Ma esistono anche difficoltà di apprendimento, spesso legate proprio al mancato inserimento in una classe o in un contesto scolastico. Per gli stranieri, infatti, può essere più difficile e faticoso seguire le lezioni in una lingua che non conoscono bene o perché si sentono “estranei” e lontani dagli argomenti trattati. E così, se il ritardo scolastico riguarda mediamente un alunno con cittadinanza italiana su 10 (cioè il 9,6%), per gli studenti di origine straniera il dato medio è, anche in questo caso, 3 volte superiore, ovvero il 30,70%. E può succedere che il maggior ritardo accumulato dagli studenti con cittadinanza non italiana si accompagni ad apprendimenti inferiori rispetto ai coetanei, fattore che può presentarsi lungo tutto il percorso di studi. «Con forti differenze tra gli alunni di prima e di seconda generazione» sottolinea il Report, i cui numeri mettono in evidenza che oltre la metà degli stranieri iscritti alle scuole superiori, ha almeno un anno di ritardo nel proprio percorso di studi.
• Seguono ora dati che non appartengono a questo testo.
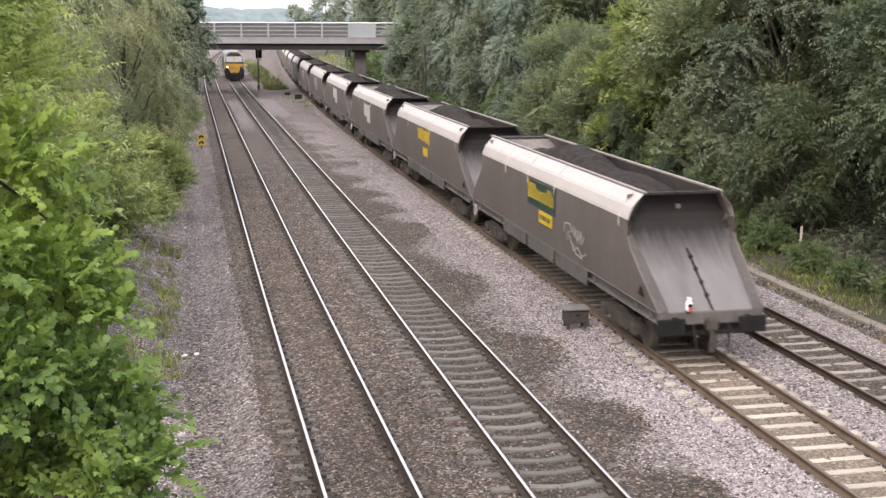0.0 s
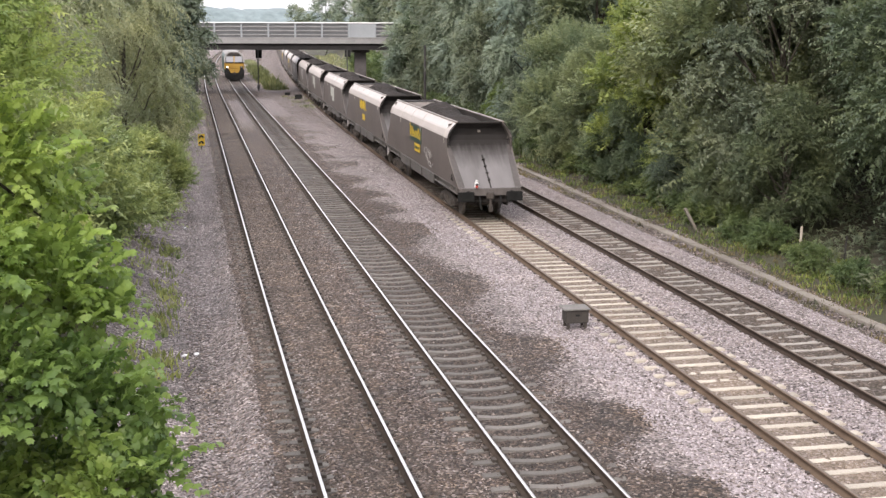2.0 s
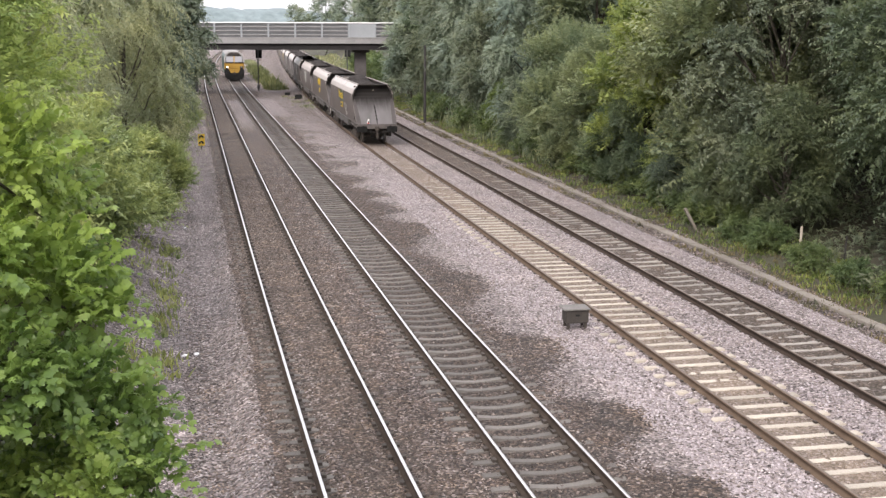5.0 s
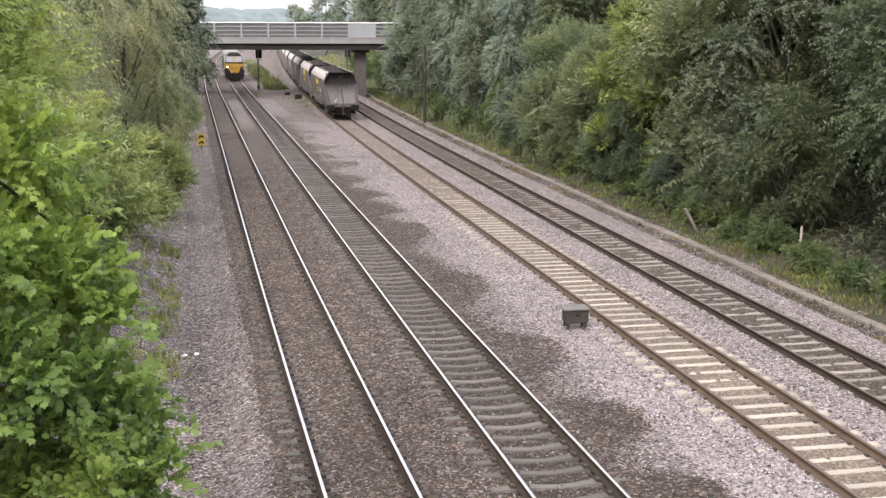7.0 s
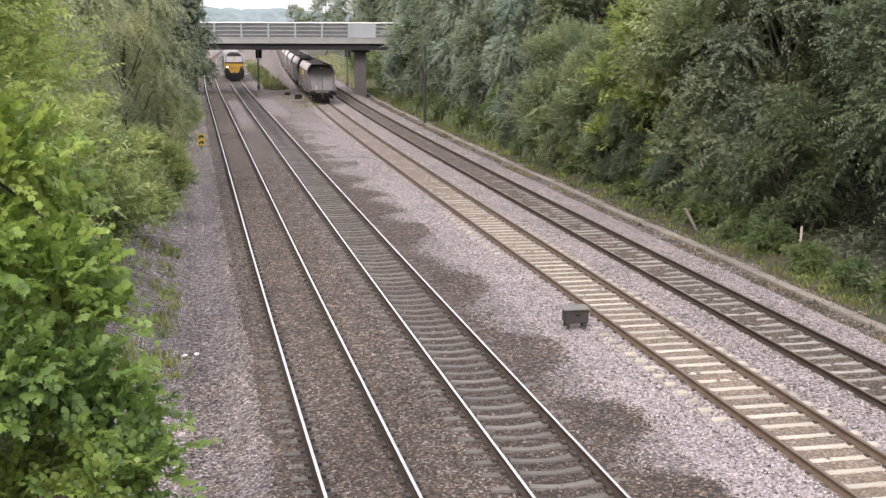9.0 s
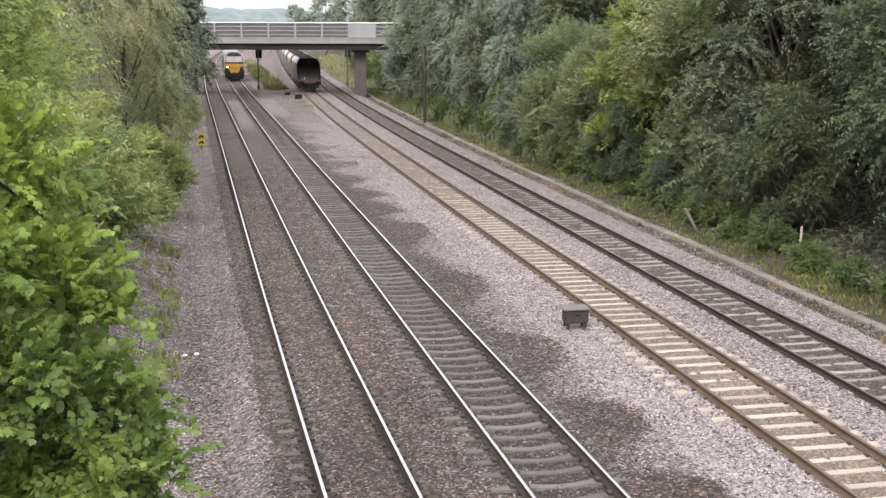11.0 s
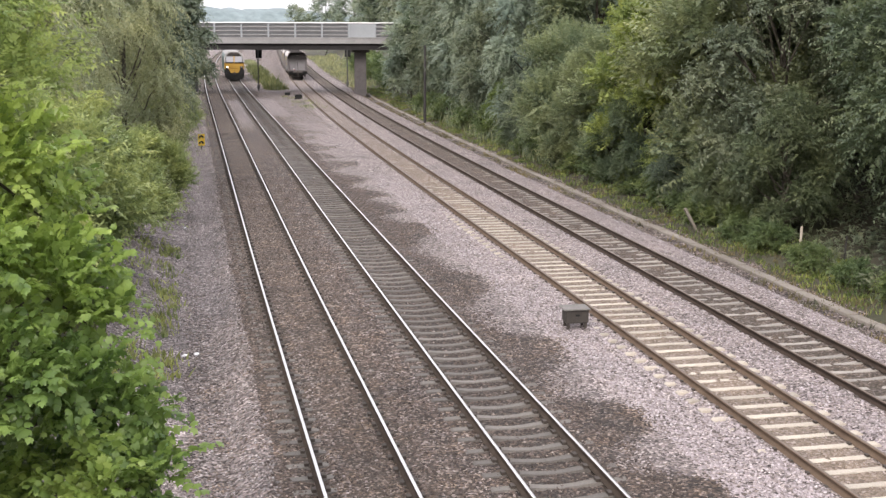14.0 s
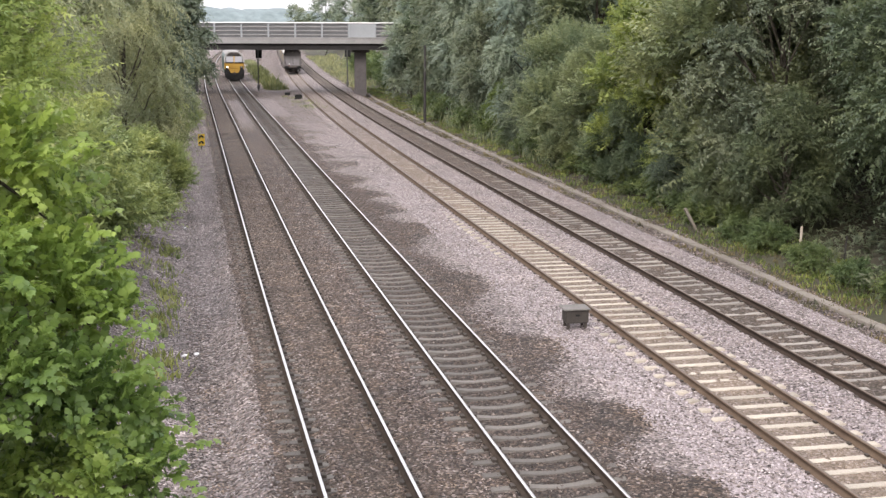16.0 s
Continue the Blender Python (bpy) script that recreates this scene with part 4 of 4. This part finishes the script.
for s, u, src in front:
    x, y, a = east.at(s, u)
    plant(src, float(x), float(y), rng.uniform(0, 360), rng.uniform(0.92, 1.08), used)
for s, u, src, k in ((46.4, 8.7, sallow, 1.45), (52, 6.4, ash[1], 0.45), (46.5, 6.3, ash[0], 0.42), (55.5, 6.2, sallow, 0.5), (43, 6.5, sallow, 0.48), (39, 6.9, ash[1], 0.5), (62, 6.0, sallow, 0.55), (72.5, 6.3, ash[0], 0.45), (80, 6.6, thorn, 0.4)):
    x, y, a = east.at(s, u)
    plant(src, float(x), float(y), rng.uniform(0, 360), k, used)
for s, u, k in [(33, 20, 0), (41, 20, 0), (50, 20, 0), (60, 20, 0), (70, 20, 1), (22, 14, 0), (30, 14, 0), (38, 14.5, 0), (46, 14, 0), (55, 14.5, 0), (64, 14, 1), (73, 14, 0), (82, 14.5, 1), (92, 14.5, 1), (103, 14, 1), (114, 14.5, 1), (125, 14, 0), (150, 13, 1), (163, 14, 0), (180, 15, 1), (200, 14, 0), (225, 13, 1)]:
    x, y, a = east.at(s, u)
    plant(backwood[k], float(x), float(y), rng.uniform(0, 360), rng.uniform(1.0, 1.2), used)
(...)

Ma c’è anche l’“altra faccia della medaglia”: è da rilevare infatti che nell’apprendimento della lingua inglese gli studenti stranieri (di prima e seconda generazione) tendono ad avere punteggi in media più alti rispetto ai coetanei italiani: 204,50 contro 199,50. Un dato, questo, che suggerisce come i vantaggi di una maggiore integrazione scolastica tra ragazzi provenienti da culture diverse potrebbero avere effetti positivi per tutti. Società, famiglie, scuola.